The president’s budget does not go far enough to make sure that Wall Street and other corporations pay their fair share. For example, it should have taken a stronger stance on closing international tax loopholes and proposed a tax on stock, bond and derivative trades.

The president proposed a one-time, 14 percent “transition toll” to immediately tax overseas profits, a major giveaway that will reward corporations that have for years avoided paying taxes on the collective $2 trillion in profits currently stashed offshore under deferred taxation. A 19 percent rate moving forward still provides an incentive for American companies to use accounting gimmicks to shift profits to the books of related foreign corporations.

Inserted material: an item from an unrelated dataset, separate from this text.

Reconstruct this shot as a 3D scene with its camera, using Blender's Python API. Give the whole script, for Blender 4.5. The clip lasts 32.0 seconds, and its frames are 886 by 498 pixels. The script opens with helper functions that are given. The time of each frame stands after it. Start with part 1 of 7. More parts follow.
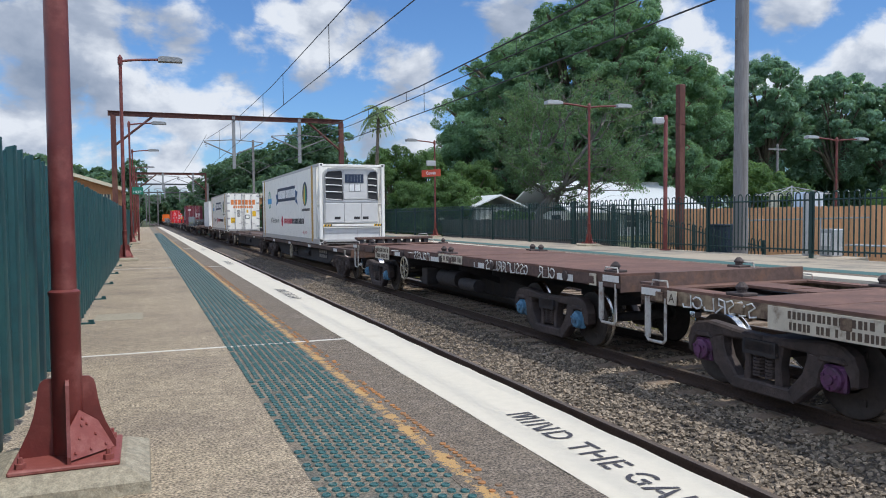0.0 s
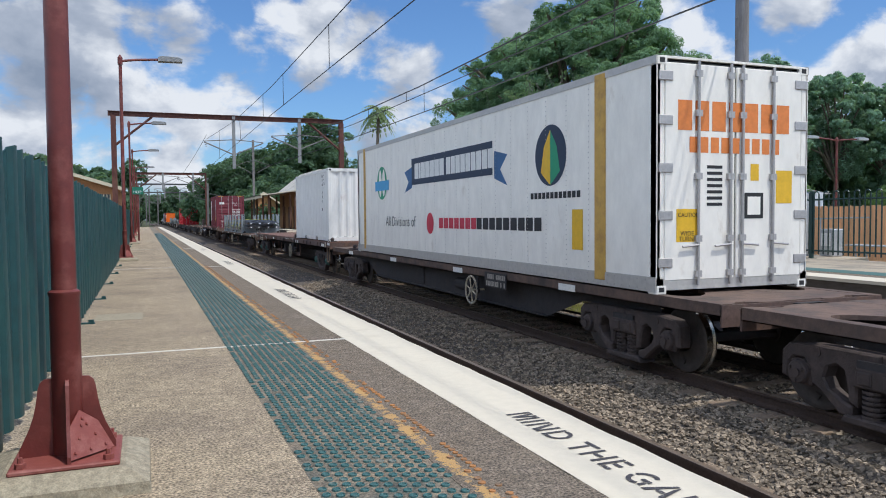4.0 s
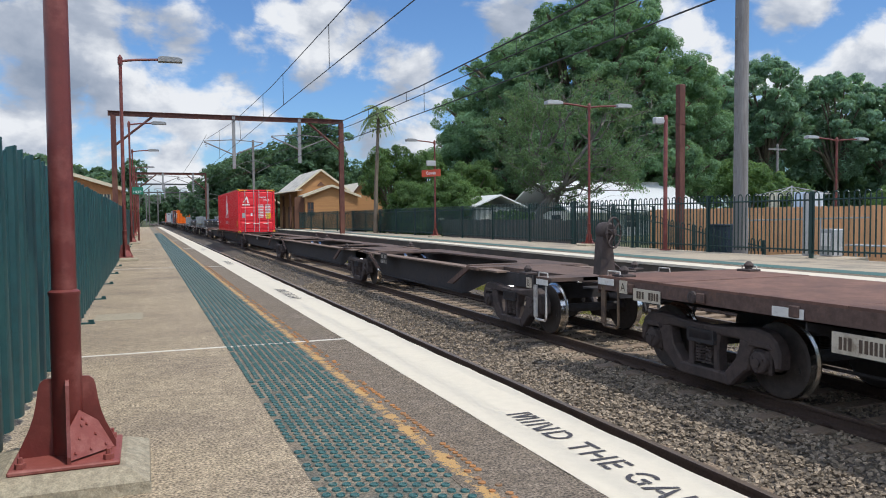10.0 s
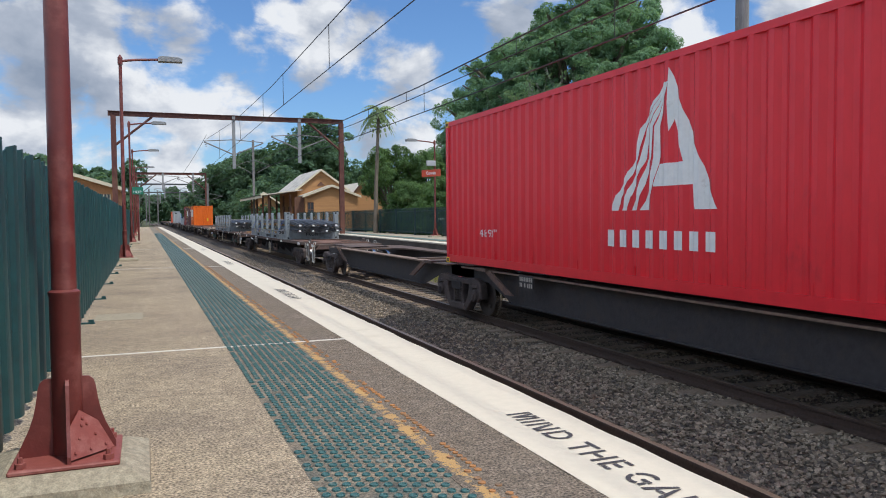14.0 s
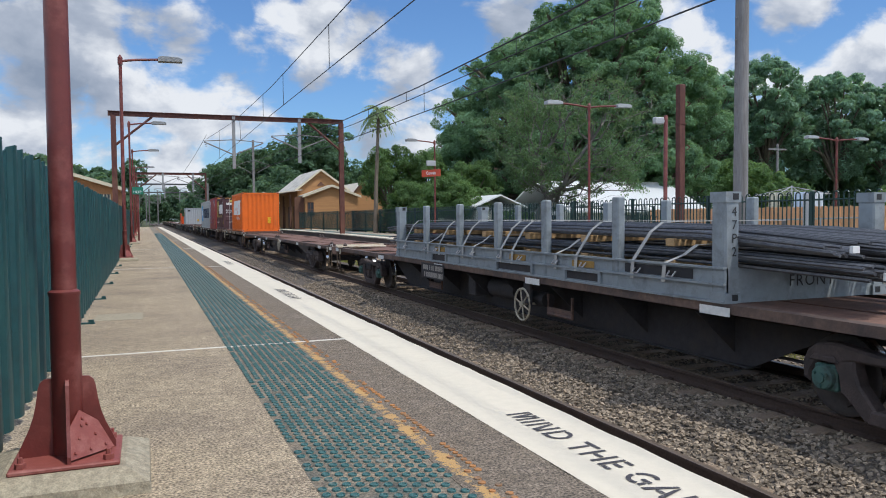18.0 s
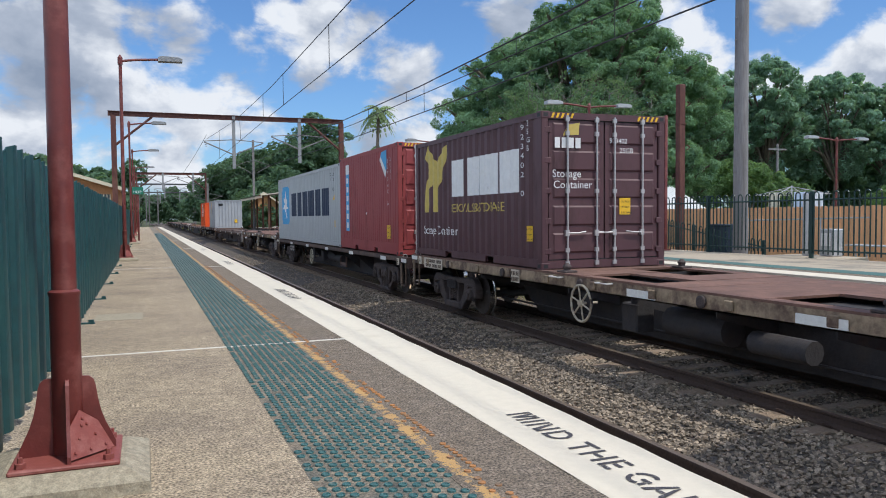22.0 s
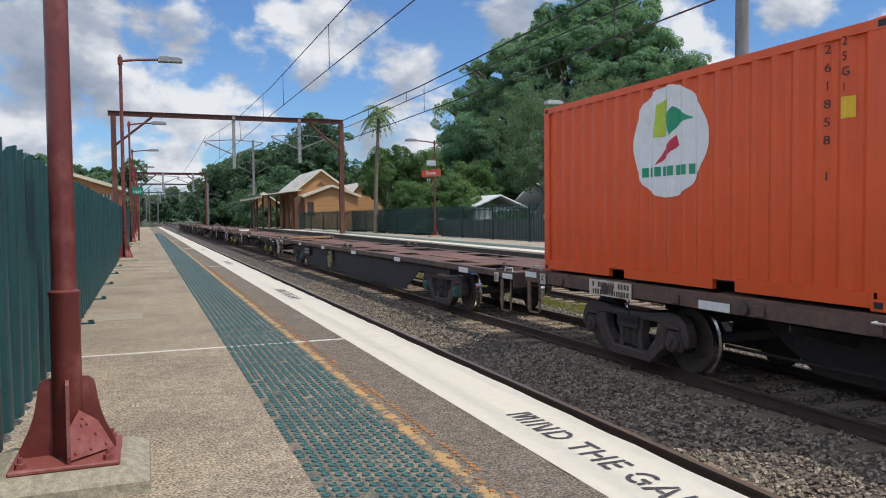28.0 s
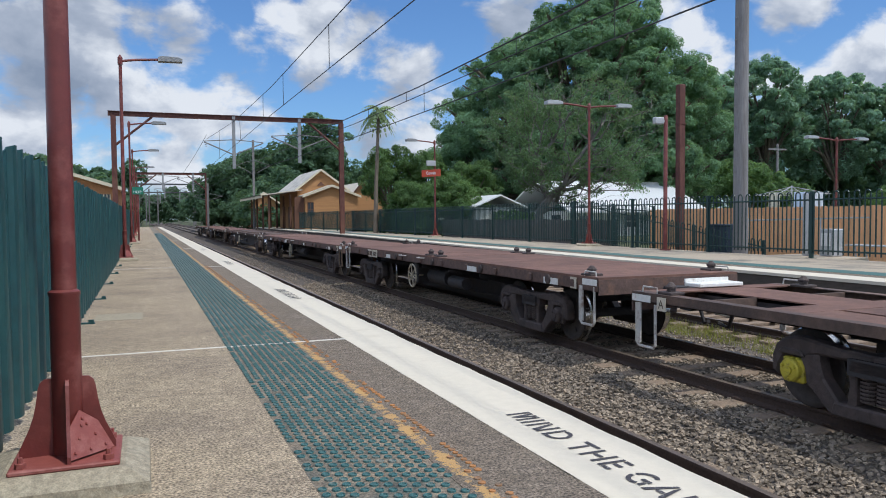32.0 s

While the president’s budget takes key steps in the right direction to rein in big banks by proposing a 7 basis point tax on the liabilities of banks with more than $50 billion in assets, he could and should have proposed to raise additional revenue by taxing Wall Street financial transactions directly. Similar to the 0.1 percent “high-roller fee” recently proposed by U.S. Rep. Chris Van Hollen (D-Md.), the president should have included this commonsense idea to make tens of billions a year in revenue while slowing down volatile high-speed trading, which helped lead to the May 2010 “flash crash.”

More than 18,000 Public Citizen members and supporters have signed a petition calling on the president to include such a financial transaction tax on Wall Street trades in his proposed budget.  Though it didn’t make it in today, the president should still become a champion of this important issue.